Yout Software Not a ‘Circumvention Tool’ Under DMCA: 2nd Circuit Brief

The district court “improperly” granted the Recording Industry Association of America its motion to dismiss Yout’s Digital Millennium Copyright Act complaint, “erroneously concluding that Yout’s software platform was a circumvention tool,” said Yout’s opening brief Thursday (docket 22-2760) at the 2nd U.S. Circuit Court of Appeals. The lower court’s dismissal came “despite the preponderance of disputed issue of fact -- and the clear need for discovery and expert testimony,” it said.

Yout brought the action seeking a declaratory judgment that its software platform wasn't a circumvention tool under Section 1201 of the DMCA, said the brief. It also sought actual damages, costs and attorney’s fees resulting from RIAA’s “improper” anti-circumvention DMCA notices warning Google to “delist” Yout from YouTube, which “defamed and disparaged Yout and its software platform,” it said. RIAA's answering brief in the 2nd Circuit is due Feb. 23.

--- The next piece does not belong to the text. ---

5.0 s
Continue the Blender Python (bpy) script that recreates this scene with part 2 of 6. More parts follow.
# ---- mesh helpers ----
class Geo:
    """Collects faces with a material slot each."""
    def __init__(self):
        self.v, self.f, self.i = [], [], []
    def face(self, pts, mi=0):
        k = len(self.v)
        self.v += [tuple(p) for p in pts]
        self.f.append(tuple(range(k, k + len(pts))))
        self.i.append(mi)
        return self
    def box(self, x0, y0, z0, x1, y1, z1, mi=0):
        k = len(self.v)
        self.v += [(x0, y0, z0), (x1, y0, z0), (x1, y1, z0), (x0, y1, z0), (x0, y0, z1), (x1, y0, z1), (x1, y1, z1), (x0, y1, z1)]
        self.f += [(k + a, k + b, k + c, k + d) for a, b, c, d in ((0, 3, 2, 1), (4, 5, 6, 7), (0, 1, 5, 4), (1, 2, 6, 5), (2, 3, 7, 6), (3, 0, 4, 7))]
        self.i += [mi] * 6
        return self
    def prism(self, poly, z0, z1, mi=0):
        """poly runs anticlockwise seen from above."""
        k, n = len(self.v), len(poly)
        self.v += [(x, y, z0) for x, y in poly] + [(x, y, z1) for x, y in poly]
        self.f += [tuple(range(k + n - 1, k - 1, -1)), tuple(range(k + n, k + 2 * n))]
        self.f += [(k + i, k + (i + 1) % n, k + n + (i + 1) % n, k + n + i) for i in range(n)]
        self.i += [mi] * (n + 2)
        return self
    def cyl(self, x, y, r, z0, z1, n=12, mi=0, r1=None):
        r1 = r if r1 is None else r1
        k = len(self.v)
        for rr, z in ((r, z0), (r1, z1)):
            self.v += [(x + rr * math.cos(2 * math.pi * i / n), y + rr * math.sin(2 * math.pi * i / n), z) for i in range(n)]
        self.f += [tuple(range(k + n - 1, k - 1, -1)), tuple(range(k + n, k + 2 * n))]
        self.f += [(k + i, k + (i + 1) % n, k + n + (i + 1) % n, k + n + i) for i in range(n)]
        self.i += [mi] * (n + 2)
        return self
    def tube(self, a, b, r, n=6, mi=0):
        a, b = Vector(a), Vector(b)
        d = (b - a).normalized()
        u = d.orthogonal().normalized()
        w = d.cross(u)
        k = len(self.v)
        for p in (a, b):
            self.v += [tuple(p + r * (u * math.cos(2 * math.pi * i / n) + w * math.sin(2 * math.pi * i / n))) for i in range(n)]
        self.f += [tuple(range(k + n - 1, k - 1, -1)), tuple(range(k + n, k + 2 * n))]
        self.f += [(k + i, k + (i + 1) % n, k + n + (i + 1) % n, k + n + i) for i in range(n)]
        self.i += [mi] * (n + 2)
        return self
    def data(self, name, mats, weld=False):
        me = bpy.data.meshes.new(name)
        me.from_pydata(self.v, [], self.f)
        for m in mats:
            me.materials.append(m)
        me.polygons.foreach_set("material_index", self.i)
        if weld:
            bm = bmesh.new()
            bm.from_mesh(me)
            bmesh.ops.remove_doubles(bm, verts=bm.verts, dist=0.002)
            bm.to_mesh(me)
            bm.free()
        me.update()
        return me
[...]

Neither YouTube nor the RIAA-member labels employ any form of encryption on the content available on YouTube, “the inclusion of which would eliminate the ability of the Yout software to allow Yout’s users to make copies of the works,” said the brief. “Not only is there a lack of protection against such copying, the process can be accomplished by anyone with a web browser without the need for Yout’s services,” it said. Yout’s software simply automates “the manual process anyone could use to download videos,” it said.

The case asks the 2nd Circuit “to examine for the first time novel questions arising under certain provisions” of the DMCA, said the brief. Section 1201 is designed to provide protection to copyright holders who have employed “effective technological measures to prevent the public from accessing or copying their copyrighted works without authorization or permission,” it said. The statute also bars circumvention tools “designed to thwart such effective technological measures,” it said.

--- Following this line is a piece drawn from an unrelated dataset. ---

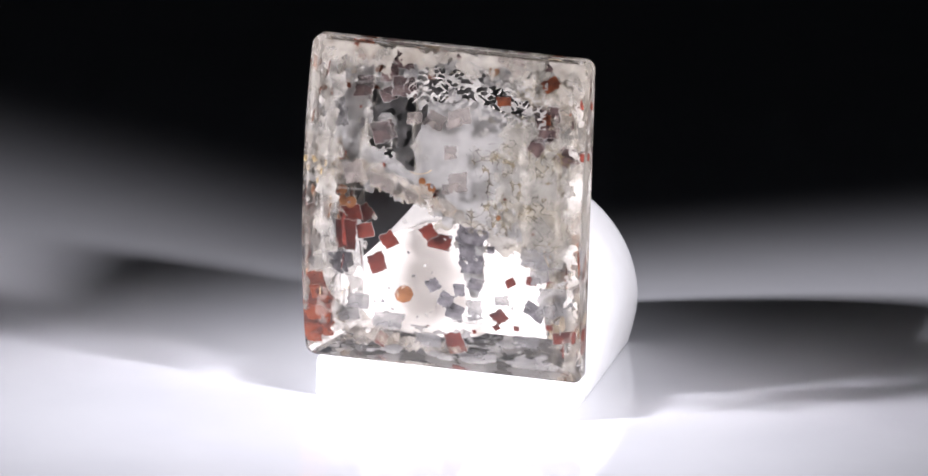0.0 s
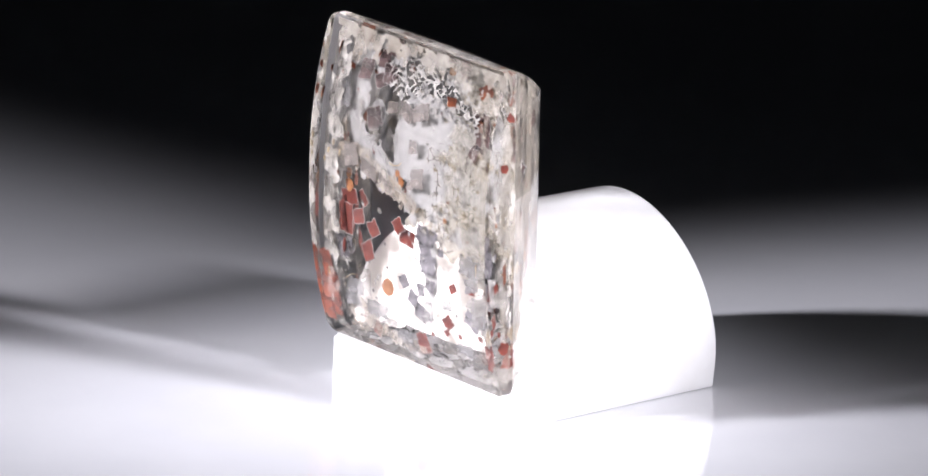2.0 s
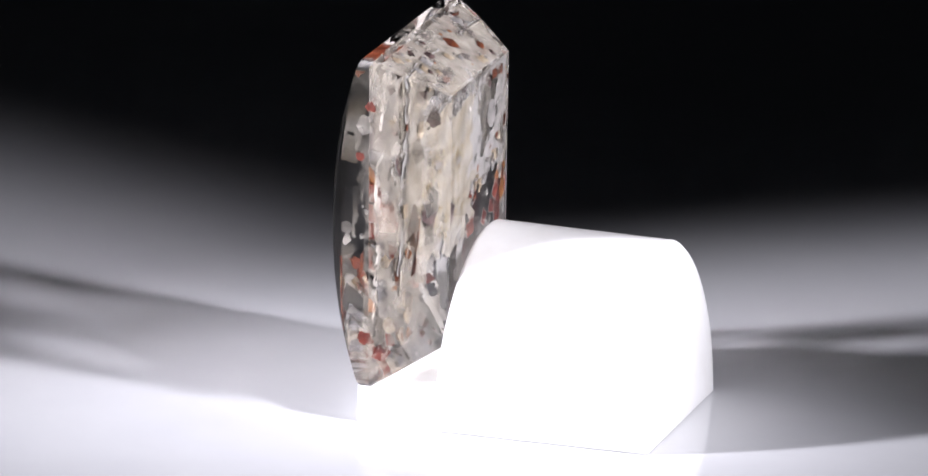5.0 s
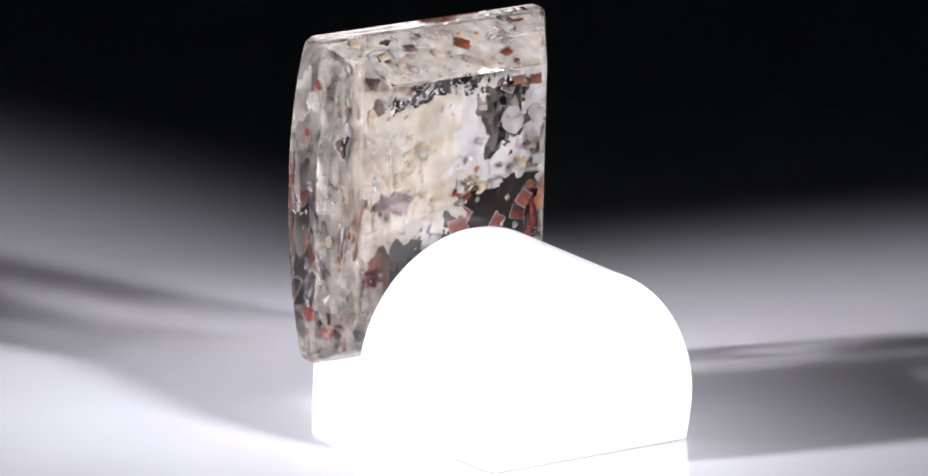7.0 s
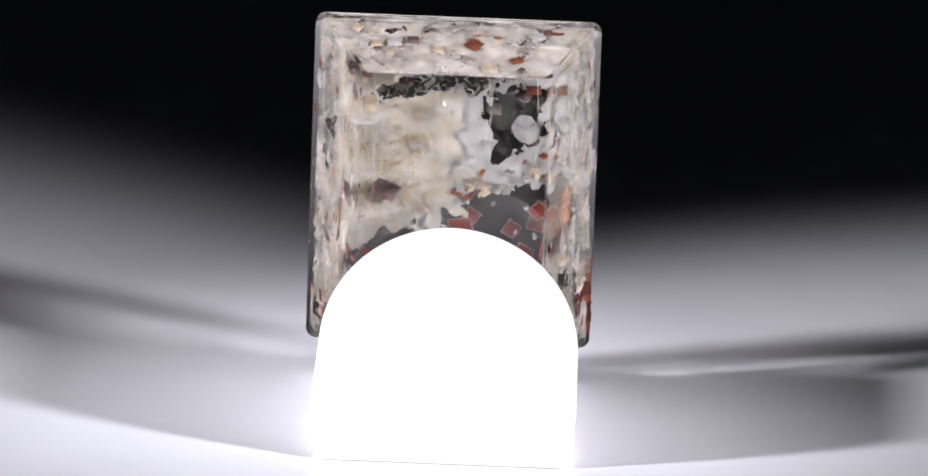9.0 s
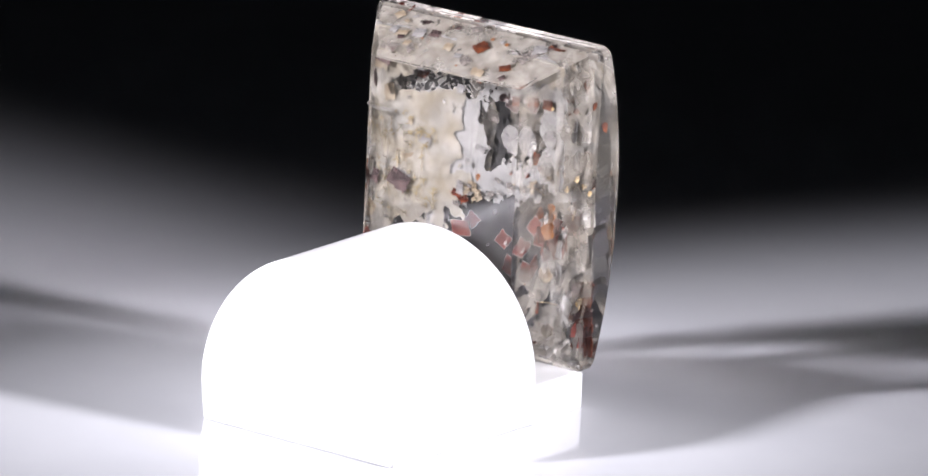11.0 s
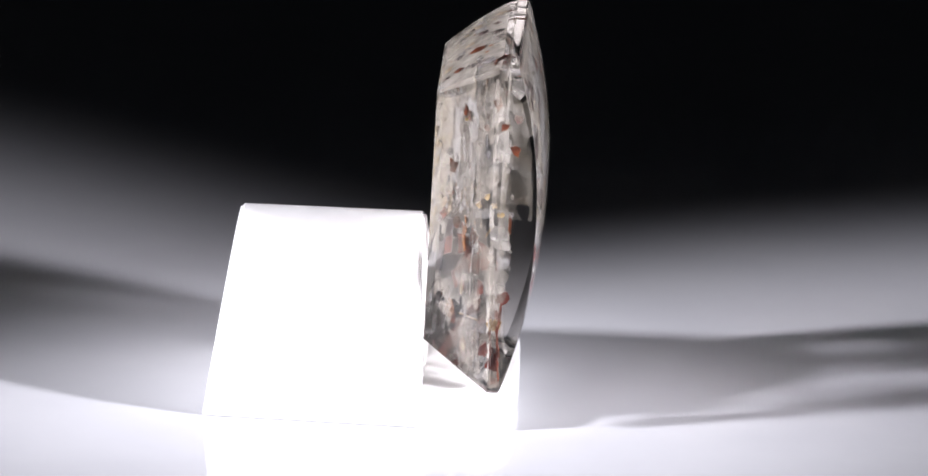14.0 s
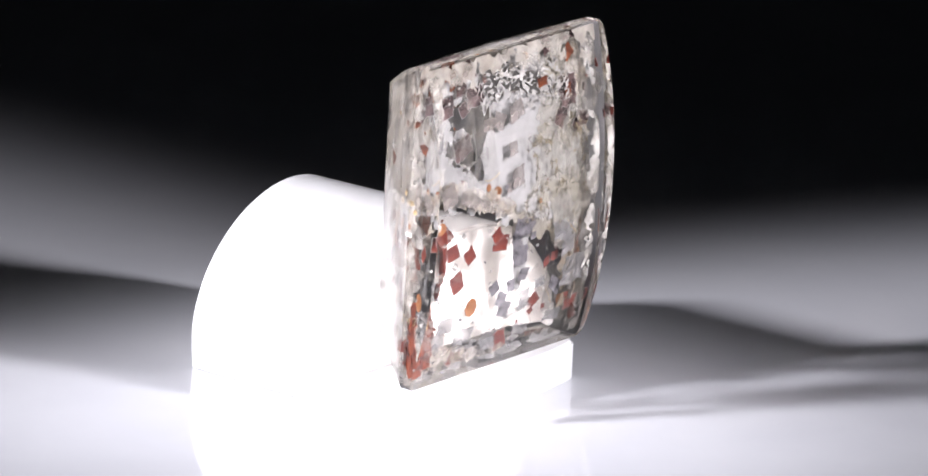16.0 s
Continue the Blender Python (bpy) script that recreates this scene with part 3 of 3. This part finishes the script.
    for name, mat, count, label in (("pale_speck", PALE, 26, "tiny pale speck"), ("dark_speck", GREY, 18, "tiny dark grey speck"), ("rust_speck", RUST, 14, "tiny rust-red speck")):
        rows = []
        for _ in range(count):
            size = dust.uniform(0.12, 0.34)
            rows.append((dust.uniform(-11, 12), dust.uniform(5, 31.5), size, size * dust.uniform(0.4, 1.0), dust.uniform(-45, 45)))
        plates(root, name, rows, mat, -2.9, dust, label, ragged=0.15, tilt=40, jitter=1.2)
    # golden fibres
    for x, y, z, length, h in ((-10.2, -3.0, 9.6, 2.0, (0.1, 0.9, 0.5)),
                               (9.8, -3.8, 14.2, 1.9, (-0.3, 0.8, 0.5)), (-3.0, -2.6, 21.0, 2.1, (1, 0.0, -0.35)), (-8.0, -1.8, 19.5, 2.3, (0.8, 0.1, 0.5)), (8.4, -2.0, 8.2, 1.8, (-0.6, 0.2, 0.8)), (-9.8, -4.2, 18.4, 1.6, (0.2, 0.9, -0.4))):
        fibre(root, (x, y, z), h, length, rng)
    # broad glassy cracks
    for x, y, z, size, rx, rz in ((-9.5, -3.8, 19.2, 2.6, 82, 5), (10.8, -1.4, 24.5, 2.2, 86, -4), (-7, -3, 28.5, 2.0, 60, 20), (3, -2.5, 8.5, 2.4, 70, 8), (10.2, -3.6, 12, 2.0, 40, 60)):
        pts = flake_outline(size, 9, 0.3, 0.25, rng, 1.3)
        ob = part("crack", slab([(a * MM, b * MM) for a, b in pts], -0.01 * MM, 0.01 * MM), CRACK, root, "broad glassy internal crack")
        ob.matrix_basis = Matrix.Translation(inside(x, y, z, 1.0 * size) * MM - BASE) @ pose(0, 0, 0, rx, 0, rz)
    return root


room()
STAND = stand()
GEM = gemstone()


# ---- the turntable's turn, carried by all that stands on it ----
def motions():
    turns = [-14.75, -33.07, -51.45, -69.89, -88.36, -106.85, -125.34, -143.82, -162.28, -180.7, -199.07, -217.36, -235.57, -253.68, -271.67, -289.53, -307.24]
    for thing, at in ((STAND, Vector((0, 0, 0))), (GEM, BASE + Vector((-0.13, 0, 0)) * MM)):
        walk(thing, [(float(t), pose(0, 0, 0, 0, 0, a) @ Matrix.Translation(at)) for t, a in enumerate(turns)])


motions()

What makes this case unique is that the copyright holders here “did not themselves employ any technological measures” to prevent copying, said the brief. “The works at issue are made freely available to any person in the world with a connection to the Internet and a web browser,” it said. “There are no technological measures that effectively prevent the access or copying of the works at issue, with or without the use of Yout’s services.

RIAA and its member labels knew when they sent their DMCA notices to Google that Yout’s software platform “does not circumvent digital copyright mechanisms under the law” and does not infringe their rights, “via secondary copyright infringement or otherwise,” said the brief. They chose to send the notices anyway, it said.

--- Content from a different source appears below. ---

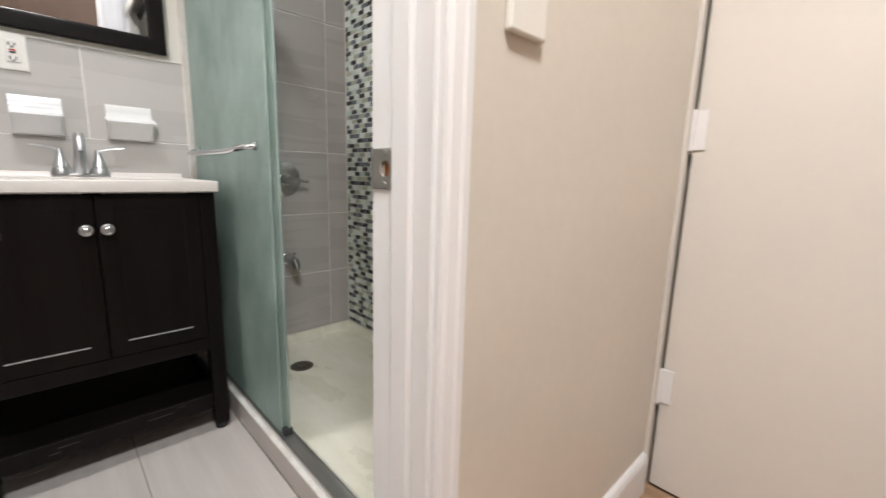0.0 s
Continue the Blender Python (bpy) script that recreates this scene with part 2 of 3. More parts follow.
def frosted_material():
    """Milky green obscure glass: part scatters back, part lets light through, under a glossy rippled skin."""
    m, nt, b = shader("frosted_green_glass")
    geo = nt.nodes.new("ShaderNodeNewGeometry")
    mp = nt.nodes.new("ShaderNodeMapping")
    mp.inputs["Scale"].default_value = (1, 1, 0.75)
    nt.links.new(geo.outputs["Position"], mp.inputs["Vector"])
    big = add_node(nt, "ShaderNodeTexNoise", Scale=2.6, Detail=8.0, Roughness=0.68)
    rip = add_node(nt, "ShaderNodeTexNoise", Scale=95.0, Detail=4.0, Roughness=0.65, Distortion=0.6)
    for n in (big, rip):
        nt.links.new(mp.outputs[0], n.inputs["Vector"])
    ramp = nt.nodes.new("ShaderNodeValToRGB")
    ramp.color_ramp.elements[0].position, ramp.color_ramp.elements[1].position = 0.34, 0.66
    ramp.color_ramp.elements[0].color, ramp.color_ramp.elements[1].color = (0.26, 0.355, 0.31, 1), (0.61, 0.73, 0.675, 1)
    nt.links.new(big.outputs["Fac"], ramp.inputs[0])
    bp = nt.nodes.new("ShaderNodeBump")
    bp.inputs["Strength"].default_value, bp.inputs["Distance"].default_value = 0.8, 0.004
    nt.links.new(rip.outputs["Fac"], bp.inputs["Height"])
    nt.links.new(ramp.outputs[0], b.inputs["Base Color"])
    nt.links.new(bp.outputs[0], b.inputs["Normal"])
    b.inputs["Roughness"].default_value = 0.30
    b.inputs["Specular IOR Level"].default_value = 0.8
    tl = nt.nodes.new("ShaderNodeBsdfTranslucent")
    ramp2 = nt.nodes.new("ShaderNodeValToRGB")
    ramp2.color_ramp.elements[0].position, ramp2.color_ramp.elements[1].position = 0.36, 0.64
    ramp2.color_ramp.elements[0].color, ramp2.color_ramp.elements[1].color = (0.72, 0.79, 0.755, 1), (0.90, 0.95, 0.925, 1)
    nt.links.new(big.outputs["Fac"], ramp2.inputs[0])
    nt.links.new(ramp2.outputs[0], tl.inputs[0])
    nt.links.new(bp.outputs[0], tl.inputs["Normal"])
    mix = nt.nodes.new("ShaderNodeMixShader")
    mix.inputs[0].default_value = 0.32
    nt.links.new(b.outputs[0], mix.inputs[1])
    nt.links.new(tl.outputs[0], mix.inputs[2])
    clear = nt.nodes.new("ShaderNodeBsdfTransparent")
    clear.inputs[0].default_value = (0.96, 0.98, 0.97, 1)
    both = nt.nodes.new("ShaderNodeMixShader")
    both.inputs[0].default_value = 0.28
    nt.links.new(mix.outputs[0], both.inputs[1])
    nt.links.new(clear.outputs[0], both.inputs[2])
    nt.links.new(both.outputs[0], nt.nodes["Material Output"].inputs["Surface"])
    return m


def glow_material(name, colour, strength):
    m, nt, b = shader(name)
    b.inputs["Base Color"].default_value = (0.9, 0.88, 0.84, 1)
    b.inputs["Emission Color"].default_value = (*colour, 1)
    b.inputs["Emission Strength"].default_value = strength
    return m


M_MIRROR, M_GLASS = mirror_material(), frosted_material()
M_LAMP = glow_material("lit_opal_lamp_glass", (1.0, 0.955, 0.965), LAMP_GLOW)

# ---- building helpers ----


def link(name, bm, material, parent=None, label="", smooth=False, bevel=0.0, segments=2):
    """One mesh object out of a bmesh."""
    if bevel:
        sharp = [e for e in bm.edges if len(e.link_faces) == 2 and e.calc_face_angle(0) > 0.6]
        bmesh.ops.bevel(bm, geom=sharp, offset=bevel, segments=segments, affect="EDGES", profile=0.5, clamp_overlap=True)
    bmesh.ops.recalc_face_normals(bm, faces=bm.faces)
    me = bpy.data.meshes.new(name)
    bm.to_mesh(me)
    bm.free()
    for mt in material if isinstance(material, (list, tuple)) else (material,):
        me.materials.append(mt)
    if smooth:
        me.polygons.foreach_set("use_smooth", [True] * len(me.polygons))
        me.set_sharp_from_angle(angle=radians(40))
    ob = new(name, me)
    if parent is not None:
        ob.parent = parent
    if label:
        ob["label"] = label
    return ob


def part(name, bm, material, parent, label="", smooth=True, bevel=0.0, segments=2):
    return link(name, bm, material, parent, label, smooth, bevel, segments)


def thing(name, label, category, group="", at=(0, 0, 0)):
    ob = new(name)
    ob.empty_display_size = 0.05
    ob.location = at
    return tagged(ob, label, category, group)


def box(x0, x1, y0, y1, z0, z1, bm=None):
    bm = bm or bmesh.new()
    m = Matrix.LocRotScale(((x0 + x1) / 2, (y0 + y1) / 2, (z0 + z1) / 2), None, (abs(x1 - x0), abs(y1 - y0), abs(z1 - z0)))
    bmesh.ops.create_cube(bm, size=1.0, matrix=m)
    return bm


def loft(rings, bm=None, close_ends=True):
    """A skin over rings of equally many points; both ends are filled."""
    bm = bm or bmesh.new()
    vs = [[bm.verts.new(p) for p in ring] for ring in rings]
    n = len(vs[0])
    for a, b in zip(vs, vs[1:]):
        for i in range(n):
            bm.faces.new((a[i], a[(i + 1) % n], b[(i + 1) % n], b[i]))
    if close_ends:
        bm.faces.new(vs[0][::-1])
        bm.faces.new(vs[-1])
    return bm


def circle(c, r, axis="z", n=24, ry=None):
    ry = r if ry is None else ry
    out = []
    for i in range(n):
        a = 2 * math.pi * i / n
        u, v = r * math.cos(a), ry * math.sin(a)
        d = {"z": (u, v, 0), "y": (u, 0, v), "x": (0, u, v)}[axis]
        out.append((c[0] + d[0], c[1] + d[1], c[2] + d[2]))
    return out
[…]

The notices “falsely caused third parties to believe Yout engaged and continues to engage in illegal and unlawful conduct,” said the brief. The notices caused Yout’s customers to cancel subscriptions, it said. They also caused PayPal to shut down Yout’s account, “causing Yout further significant monetary and reputational damage,” it said. Yout told the district court Jan. 9 it’s in such dire financial straits it urgently needs the stay it requested, pending appeal, in RIAA’s motion to cover attorney fees in the case (see 2301090045). The district court denied RIAA’s motion about a week later (see 2301170031).

The district court, in granting RIAA’s dismissal, “incorrectly concluded” that Yout violates Section 1201's “access control” prohibitions, said the brief. The district court improperly assumed the existence of a “technical measure” to prevent the copying of content from YouTube, it said. Yout “cannot violate” Section 1201, “which prohibits direct circumvention of a technological measure designed to limit access to a work,” because there was no such technological measure in place, it said.

Yout’s second amended complaint “plausibly” alleges a violation of DMCA Section 512's liability limitations because the RIAA notices to Google “knowingly misrepresented that Yout engaged in conduct tantamount to secondary copyright infringement,” said the brief. Because Yout demonstrated that the RIAA’s notices“contained false statements of fact that disparaged Yout,” the district court’s dismissal of Yout’s claims “for business disparagement and defamation per se must be reversed,” it said.